EEGSA and Energuate have filed around 600 complaints against leaders and members of Codeca. The road blockades that Codeca has organized have also attracted a number of legal suits from politicians. For Jorge Santos, the coordinator of the UDEFEGUA, a human rights organization, these suits are a way to criminalize social protest.
The media, as well as social media, have also been on the attack: Codeca has been the target of an “articulated campaign that is heavily resourced” and that “uses hate rhetoric and incites violence,” Santos explains.
Codeca’s enemies have employed a third strategy: murder. Since Codeca was founded, UDEFEGUA has found that fourteen of the movement’s members have been murdered because of their activism. “These murders are not only about their actions around energy but also about their land-rights organizing,” Santos says.

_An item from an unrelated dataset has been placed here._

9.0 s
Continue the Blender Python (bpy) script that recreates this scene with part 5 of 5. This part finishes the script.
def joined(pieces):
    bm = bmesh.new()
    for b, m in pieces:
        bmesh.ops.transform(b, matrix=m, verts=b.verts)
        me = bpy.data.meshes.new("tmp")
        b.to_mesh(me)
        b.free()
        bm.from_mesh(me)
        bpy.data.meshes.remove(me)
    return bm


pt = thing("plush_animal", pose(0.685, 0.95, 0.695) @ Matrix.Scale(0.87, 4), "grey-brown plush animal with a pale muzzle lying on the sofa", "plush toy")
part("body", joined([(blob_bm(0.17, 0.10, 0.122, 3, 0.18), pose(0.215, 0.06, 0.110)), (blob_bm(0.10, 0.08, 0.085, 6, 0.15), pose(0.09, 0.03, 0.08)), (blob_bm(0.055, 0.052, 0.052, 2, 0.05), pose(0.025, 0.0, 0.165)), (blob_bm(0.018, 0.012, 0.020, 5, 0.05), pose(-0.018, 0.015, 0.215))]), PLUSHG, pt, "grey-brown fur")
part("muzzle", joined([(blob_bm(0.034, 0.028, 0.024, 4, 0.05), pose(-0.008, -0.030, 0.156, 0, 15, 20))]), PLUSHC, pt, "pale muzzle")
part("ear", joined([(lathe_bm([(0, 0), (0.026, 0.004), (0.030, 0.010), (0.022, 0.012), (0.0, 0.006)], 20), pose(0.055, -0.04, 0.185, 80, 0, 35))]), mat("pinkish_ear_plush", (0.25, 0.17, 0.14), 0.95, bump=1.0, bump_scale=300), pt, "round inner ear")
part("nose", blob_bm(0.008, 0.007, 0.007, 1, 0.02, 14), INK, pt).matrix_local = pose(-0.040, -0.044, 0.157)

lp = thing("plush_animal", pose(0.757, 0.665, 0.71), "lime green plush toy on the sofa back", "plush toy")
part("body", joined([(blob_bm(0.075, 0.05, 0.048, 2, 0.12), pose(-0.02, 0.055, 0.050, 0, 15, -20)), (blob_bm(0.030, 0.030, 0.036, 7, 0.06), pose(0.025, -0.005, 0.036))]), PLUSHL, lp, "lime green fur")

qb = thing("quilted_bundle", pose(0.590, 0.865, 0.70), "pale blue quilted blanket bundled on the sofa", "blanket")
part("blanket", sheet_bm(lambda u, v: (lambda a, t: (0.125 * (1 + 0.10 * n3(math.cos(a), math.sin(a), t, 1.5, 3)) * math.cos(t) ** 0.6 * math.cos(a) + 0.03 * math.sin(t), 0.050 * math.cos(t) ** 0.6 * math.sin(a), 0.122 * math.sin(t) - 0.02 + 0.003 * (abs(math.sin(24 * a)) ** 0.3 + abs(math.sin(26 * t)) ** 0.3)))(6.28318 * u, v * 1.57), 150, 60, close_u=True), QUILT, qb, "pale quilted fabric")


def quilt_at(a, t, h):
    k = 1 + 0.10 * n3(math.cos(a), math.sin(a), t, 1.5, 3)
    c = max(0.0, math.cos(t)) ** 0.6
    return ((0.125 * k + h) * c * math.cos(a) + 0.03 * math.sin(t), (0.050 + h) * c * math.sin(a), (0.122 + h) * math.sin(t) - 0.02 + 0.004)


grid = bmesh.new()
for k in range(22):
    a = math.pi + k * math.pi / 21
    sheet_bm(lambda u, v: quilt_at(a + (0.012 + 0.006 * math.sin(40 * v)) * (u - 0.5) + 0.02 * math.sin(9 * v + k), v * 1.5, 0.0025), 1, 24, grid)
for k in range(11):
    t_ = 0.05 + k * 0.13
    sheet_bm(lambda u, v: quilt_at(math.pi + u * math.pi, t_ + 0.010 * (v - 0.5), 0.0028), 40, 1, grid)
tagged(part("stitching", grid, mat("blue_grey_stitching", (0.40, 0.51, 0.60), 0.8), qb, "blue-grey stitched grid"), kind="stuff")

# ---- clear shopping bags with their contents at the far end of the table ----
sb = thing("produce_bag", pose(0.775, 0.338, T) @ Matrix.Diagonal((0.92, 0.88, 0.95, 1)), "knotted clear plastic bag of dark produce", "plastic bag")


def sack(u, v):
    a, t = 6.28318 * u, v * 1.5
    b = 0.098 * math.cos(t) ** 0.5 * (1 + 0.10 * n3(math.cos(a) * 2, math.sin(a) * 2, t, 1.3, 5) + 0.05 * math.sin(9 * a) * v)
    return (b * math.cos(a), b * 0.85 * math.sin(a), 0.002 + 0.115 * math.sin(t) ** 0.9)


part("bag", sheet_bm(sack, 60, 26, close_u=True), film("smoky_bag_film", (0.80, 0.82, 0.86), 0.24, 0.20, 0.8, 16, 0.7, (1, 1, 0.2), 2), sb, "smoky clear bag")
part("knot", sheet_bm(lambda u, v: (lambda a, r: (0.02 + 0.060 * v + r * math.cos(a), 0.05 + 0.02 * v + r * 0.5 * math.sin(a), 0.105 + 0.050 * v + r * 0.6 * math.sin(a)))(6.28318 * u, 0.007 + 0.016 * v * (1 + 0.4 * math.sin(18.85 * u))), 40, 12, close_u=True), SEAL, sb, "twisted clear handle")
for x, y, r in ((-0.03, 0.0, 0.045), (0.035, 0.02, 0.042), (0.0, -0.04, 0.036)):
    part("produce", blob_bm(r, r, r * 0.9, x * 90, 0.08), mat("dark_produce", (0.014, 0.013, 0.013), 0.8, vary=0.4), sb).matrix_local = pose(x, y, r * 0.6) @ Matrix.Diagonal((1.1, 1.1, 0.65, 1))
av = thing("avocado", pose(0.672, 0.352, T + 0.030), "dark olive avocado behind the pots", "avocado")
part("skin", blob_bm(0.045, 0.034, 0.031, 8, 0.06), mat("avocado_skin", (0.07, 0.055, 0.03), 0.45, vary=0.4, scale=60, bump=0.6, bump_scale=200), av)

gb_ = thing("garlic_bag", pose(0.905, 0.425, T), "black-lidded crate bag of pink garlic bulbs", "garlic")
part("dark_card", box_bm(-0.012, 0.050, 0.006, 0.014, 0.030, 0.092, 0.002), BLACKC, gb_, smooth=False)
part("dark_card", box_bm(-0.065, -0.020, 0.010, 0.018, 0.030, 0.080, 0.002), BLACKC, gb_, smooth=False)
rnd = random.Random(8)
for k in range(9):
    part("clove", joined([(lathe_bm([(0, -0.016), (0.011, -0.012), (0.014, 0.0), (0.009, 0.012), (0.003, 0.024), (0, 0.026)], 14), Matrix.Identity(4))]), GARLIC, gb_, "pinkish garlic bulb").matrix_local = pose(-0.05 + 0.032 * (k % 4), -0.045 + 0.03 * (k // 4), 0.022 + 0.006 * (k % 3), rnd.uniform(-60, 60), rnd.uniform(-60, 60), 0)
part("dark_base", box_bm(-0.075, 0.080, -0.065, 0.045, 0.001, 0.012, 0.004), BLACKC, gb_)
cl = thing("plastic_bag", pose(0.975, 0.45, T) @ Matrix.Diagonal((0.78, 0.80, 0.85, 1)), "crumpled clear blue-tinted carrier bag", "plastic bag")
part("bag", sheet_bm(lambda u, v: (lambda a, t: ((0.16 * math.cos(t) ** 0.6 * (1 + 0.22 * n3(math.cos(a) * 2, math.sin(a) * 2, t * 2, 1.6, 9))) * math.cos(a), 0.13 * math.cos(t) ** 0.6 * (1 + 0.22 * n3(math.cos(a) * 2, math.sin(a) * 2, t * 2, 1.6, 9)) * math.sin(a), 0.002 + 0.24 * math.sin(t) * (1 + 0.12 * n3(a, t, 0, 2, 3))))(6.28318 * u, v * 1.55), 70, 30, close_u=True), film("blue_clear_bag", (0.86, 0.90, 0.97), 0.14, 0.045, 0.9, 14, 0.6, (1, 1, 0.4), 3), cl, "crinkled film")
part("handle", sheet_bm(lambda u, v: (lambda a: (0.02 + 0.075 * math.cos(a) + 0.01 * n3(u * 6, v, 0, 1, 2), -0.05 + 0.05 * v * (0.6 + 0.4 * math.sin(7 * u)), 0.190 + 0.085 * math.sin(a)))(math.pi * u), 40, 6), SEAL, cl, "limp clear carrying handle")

One of these deaths was that of Luis Marroquín, one of the leaders who Jerónimo mentored in Jalapa. Jerónimo’s voice breaks when she remembers him. “For more than a year, Luis came with me to the communities. He was a man who wanted to see change in his community. He started the fight over there. He never betrayed his pueblo,” she says, fighting back her tears. On May 9, 2017 he was shot nine times in a bookstore in San Luis Jilotepeque. The ex-mayor of San Pedro Pinula, José Manuel Méndez Alonzo, is accused of ordering his murder.
Despite this history of violence, Jerónimo comes and goes by herself. “We’ve talked to her about watching out for her safety,” Neftalí Lopéz says. But she doesn’t seem to listen.
Night falls and Jerónimo gets atop another moto-taxi en route to her village. Tomorrow she’ll have to rise early yet again, to return to Guatemala City.